Shahar Illan has an article in today's Ha'aretz debunking the Pulsa Dinura ('kabbalistic' death curse) ceremony. It seems that the 'ancient' ritual was made up 50 years ago by a leader of the haredim:
It should be recalled that the Haredi newspaper "Mishpacha" (Family) published three months ago the results of a study that found that there was no kabbalistic basis for the pulsa denura ceremony. It is a ceremony that was invented in the early years of Israel's statehood by one of the then-leaders of the Haredi public, who made an especially dramatic adaptation of the good old excommunication ceremony.

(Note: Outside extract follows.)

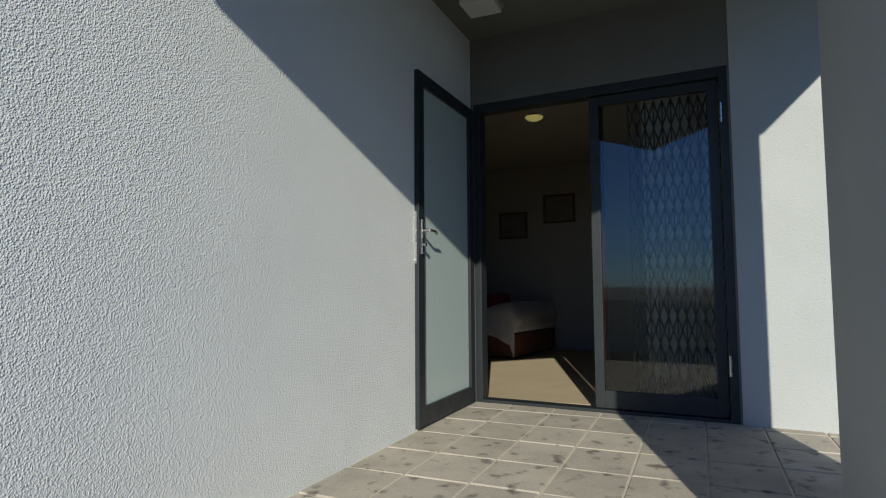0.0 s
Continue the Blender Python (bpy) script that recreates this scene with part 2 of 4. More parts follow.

Excommunication isn't such a scary matter, but pulsa denura sounds at least as mysterious as a voodoo rite. And all the rest is folklore.
Who was that haredi leader? Rabbi Amram Blau, the leader of the vehemently anti-Zionist fringe group Neturei Karta.
So, the "Pulsa Dinura" ceremony is really a version of a 15th century excommunication rite:
And an article by Dov Schwartz and Moshe Blau, on the origins of the Pulsa deNura ceremony. As my friend Blau explained it to me, the content of the ceremony is the excommunication formula which was published in the Sefer Kolbo (though not in Orhot Hayim. I told him to check the manuscripts of OH, which contain an entire section that was not published). The scary name and mystical trappings were added by his great-uncle, Amram Blau, as a tool in his various political struggles.
(To answer a question posed by Miriam Shaviv, excommunication must take place during the day, preferably at noon, just like any other Beit Din / court procedure.)